The Paron case | Arkansas Blog

Friday, August 18, 2006

The Paron case

Posted By on Fri, Aug 18, 2006 at 12:37 PM

Testimony continues in Pulaski Circuit Court today in a last-ditch stab by a handful of supporters to keep the Paron High School open. Will Judge Jay Moody reiterate his cockamamie finding that a student coming home after dark from a long bus ride is ground to keep an inadequate school open? Or will the Supreme Court's curt reversal of his earlier order leave him to understand that the Supreme Court is serious about adequate education for all? That remains to be seen.

What doesn't remain to be seen is that Republican politicians like this issue. It's been a trump card for A$a already and Jim Holt, the Republican candidate for lt. gov., likes it, too. His news release on the jump.

Jim Holt news release

Forced bussing is returning to Arkansas, but this time for a less noble reason.  The issue of school consolidation has gained political acceptance because those who support it think they are saving money, and not realizing the true cost.  The cost is sacrificing good schools that are near by and which have strong parental involvement.

Senator Jim Holt does not agree with the Arkansas Supreme Court’s decision to halt the injunction that would allow Paron School District to operate another school year until the merits of their case could be heard.  As of now, Paron Schools will be forced to shut their doors. Paron High School boasts a zero college remediation rate while the neighboring district has a 65.7 percent remediation rate.  Paron’s students have, on average, higher ACT scores, higher graduation rates, and lower dropout rates.

“Paron, like many small schools, could survive indefinitely, while providing a quality education to its students if the Arkansas Department of Education (ADE) had not bypassed the legislature and imposed restrictions not mandated by any law,” Holt said.

The ADE requires a minimum of 38 courses be ‘taught,’ not just ‘offered,’ even when students do not enroll in some of the courses. The change from “offered to taught” occurred prior to the 2003-04 school year, Annette Barnes of ADE confirmed by email.

“It is not in the law; it came from the Standards of Accreditation and is based on Revisions to Standards. There is no legislation that says this,” Barnes said.
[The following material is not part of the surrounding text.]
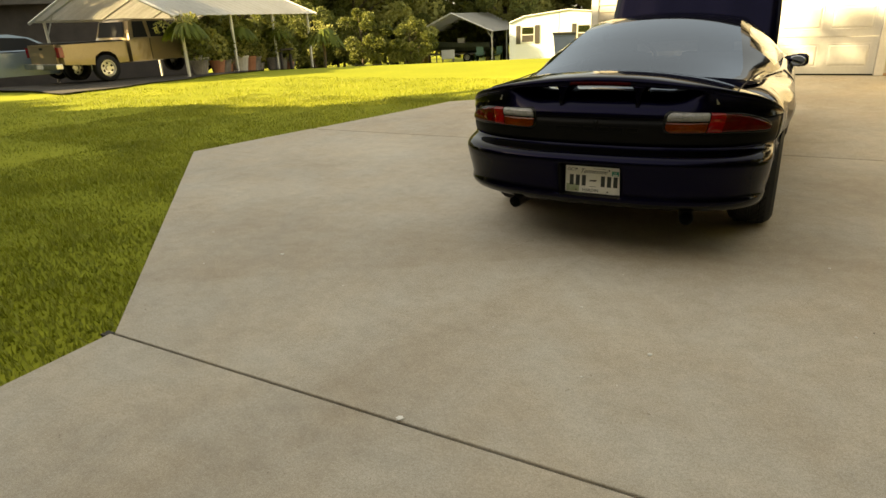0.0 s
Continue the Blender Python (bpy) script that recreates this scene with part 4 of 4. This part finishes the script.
def build_tree(seed, height, spread, leaves, leaf_size, material, label, clumps=46):
    rng = np.random.default_rng(seed)
    t = thing("tree", label, "tree")
    bm = bmesh.new()
    top = height * 0.8
    lean = rng.normal(0, 0.02, 2) * height
    line = [(lean[0] * q * q, lean[1] * q * q, top * q) for q in (0, 0.08, 0.25, 0.5, 0.75, 1)]
    tube(bm, line, [height * v for v in (0.028, 0.02, 0.017, 0.012, 0.007, 0.002)], 9)
    cs, rs = [], []
    for i in range(clumps):
        f = rng.uniform(0.0, 1.0)
        z = height * (0.10 + 0.88 * f)
        prof = math.sin(math.pi * (0.16 + 0.80 * f)) ** 0.7
        ang = rng.uniform(0, 2 * math.pi)
        rad = spread * prof * rng.uniform(0.35, 1.05)
        cs.append((rad * math.cos(ang), rad * math.sin(ang), z))
        rs.append(spread * rng.uniform(0.16, 0.32))
    for i in rng.choice(clumps, 14, replace=False):
        x, y, z = cs[i]
        q = max(0.15, z / top * 0.62)
        tube(bm, [(0, 0, top * q), (x * 0.45, y * 0.45, top * q + (z - top * q) * 0.6), (x * 0.95, y * 0.95, z)], [height * 0.007, height * 0.004, height * 0.0012], 6)
    part("trunk", bm, BARK, t, smooth=True)
    v, f = leaf_cloud(rng, np.array(cs), np.array(rs), leaves, leaf_size)
    me = bpy.data.meshes.new("crown")
    me.vertices.add(len(v))
    me.vertices.foreach_set("co", v.astype(np.float32).ravel())
    me.loops.add(f.size)
    me.loops.foreach_set("vertex_index", f.astype(np.int32).ravel())
    me.polygons.add(len(f))
    me.polygons.foreach_set("loop_start", np.arange(0, f.size, 4, dtype=np.int32))
    me.update(calc_edges=True)
    me.materials.append(material)
    crown = new("crown", me)
    crown.parent = t
    return t


def plant(base, spots):
    first = True
    for x, y, s, turn in spots:
        m = pose(x, y, ground_z(x, y) - 0.1, 0, 0, turn)
        if first:
            ob, first = base, False
            base.matrix_world = m
        else:
            ob = copy_thing(base, m)
        ob.scale = (s, s, s)


def build_trees():
    rnd = random.Random(11)
    a = build_tree(1, 13, 4.2, 15000, 0.17, LEAF2, "tall leafy tree with sunlit yellow-green leaves")
    b = build_tree(2, 15, 4.8, 15000, 0.18, LEAF, "tall broadleaf tree in the tree line")
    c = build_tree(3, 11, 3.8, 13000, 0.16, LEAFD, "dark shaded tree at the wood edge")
    d = build_tree(4, 4.2, 2.2, 9000, 0.11, LEAF2, "low sunlit bush at the wood edge", 34)
    plant(a, [(-26, 36, 1.1, 0), (-30, 26, 0.95, 80), (-27, 40, 1.1, 200), (-15, 50, 1.0, 20), (-36, 33, 1.1, 120), (-20, 46, 0.9, 300), (-40, 16, 1.0, 40)])
    plant(b, [(-33, 38, 1.1, 10), (-24, 52, 1.15, 130), (-8, 56, 1.1, 220), (-42, 27, 1.1, 310), (-30, 50, 1.2, 60), (-48, 12, 1.1, 90), (4, 58, 1.0, 30), (-38, 44, 1.2, 170)])
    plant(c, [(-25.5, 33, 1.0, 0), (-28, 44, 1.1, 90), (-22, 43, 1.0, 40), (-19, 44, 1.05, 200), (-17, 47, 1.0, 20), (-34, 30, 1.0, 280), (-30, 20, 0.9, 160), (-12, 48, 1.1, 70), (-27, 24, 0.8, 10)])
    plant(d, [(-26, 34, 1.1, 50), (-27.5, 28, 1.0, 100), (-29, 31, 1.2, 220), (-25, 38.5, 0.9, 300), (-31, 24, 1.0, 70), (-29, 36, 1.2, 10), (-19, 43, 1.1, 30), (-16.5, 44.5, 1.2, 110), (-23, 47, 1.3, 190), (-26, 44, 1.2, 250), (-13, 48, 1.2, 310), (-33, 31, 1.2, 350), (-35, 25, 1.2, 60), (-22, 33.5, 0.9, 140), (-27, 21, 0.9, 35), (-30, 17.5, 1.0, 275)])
    # leaves coloured dark to give the carport a shaded back
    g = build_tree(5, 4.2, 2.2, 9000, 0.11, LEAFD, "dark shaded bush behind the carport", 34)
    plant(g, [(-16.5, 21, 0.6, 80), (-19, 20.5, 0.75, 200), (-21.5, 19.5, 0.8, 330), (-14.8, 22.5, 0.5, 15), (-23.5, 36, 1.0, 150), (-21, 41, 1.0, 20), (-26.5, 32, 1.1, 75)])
    # woods across the street
    for k in range(26):
        ang = radians(150 + 220 * k / 25)
        far = (46 if -0.6 < math.cos(ang - radians(207)) < 0.6 else 30) + rnd.uniform(-4, 6)
        if math.cos(ang - radians(207)) > 0.6:
            far = 62 + rnd.uniform(-5, 8)
        base = (a, b, c)[k % 3]
        x, y = far * math.cos(ang), -4 + far * math.sin(ang)
        ob = copy_thing(base, pose(x, y, -0.2, 0, 0, rnd.uniform(0, 360)))
        s = rnd.uniform(0.85, 1.15)
        ob.scale = (s, s, s)
    # big unseen trees beside the street, added so their shadow falls over the drive
    e = build_tree(7, 15, 5.6, 20000, 0.30, LEAF, "large shade tree beside the drive", 76)
    row = [(-38 + 4.6 * k, -12 + rnd.uniform(-0.8, 0.8), rnd.uniform(0.78, 0.86) - (0.10 if k > 4 else 0), rnd.uniform(0, 360)) for k in range(8)]
    row += [(-36 + 5.0 * k, -17 + rnd.uniform(-1, 1), rnd.uniform(0.92, 1.0), rnd.uniform(0, 360)) for k in range(7)]
    # more added out of view: darken the right, shade the carport, dapple the garage
    row += [(-1, -16, 0.8, 50), (5, -15, 0.75, 90), (11, -15, 0.8, 140), (16, -11, 0.75, 200), (19, -4, 0.7, 20), (9, -7.5, 0.85, 70), (8.3, -3, 0.8, 20), (9.5, -0.5, 0.75, 190), (-25, 2, 0.58, 10), (-29.5, 0.5, 0.58, 260), (-13, -3.8, 0.64, 115)]
    plant(e, row)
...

"This is not what the legislature intended," Senator Holt contends, "How could education be equal and adequate when some students have to ride the bus 4 hours, yet others only a few minutes? The study time for homework is not equal and the question that troubles me is: which school, which family, which child will be the next victim of the government?"

Senator Holt has a consistent record of support for local control of schools and has shown that there are no savings from consolidation.  However, the immediate cost separates families from good established schools and turns students into commuters (at high gas prices), stealing their homework and extracurricular time.  This is a total losing proposition. It costs the people their freedom.  Holt will ensure and tirelessly pursue legislation that will allow school districts more flexibility to meet the curriculum standards.

Senator Holt wants to know what Halter thinks about control of schools being wrested from the local school boards and decided by bureaucrats with no stake or interest in the school district.  Mike Beebe opposes state education standards being met through distance learning, which means more school closings and longer bus rides. How does Halter feel about this issue? Is Halter opposed to distance learning options that will allow smaller schools to continue to operate and save children from riding a bus for four hours daily? Having lived outside of Arkansas for much of the last 25 years, perhaps Halter can explain to people in the Paron School District how California’s educational system works.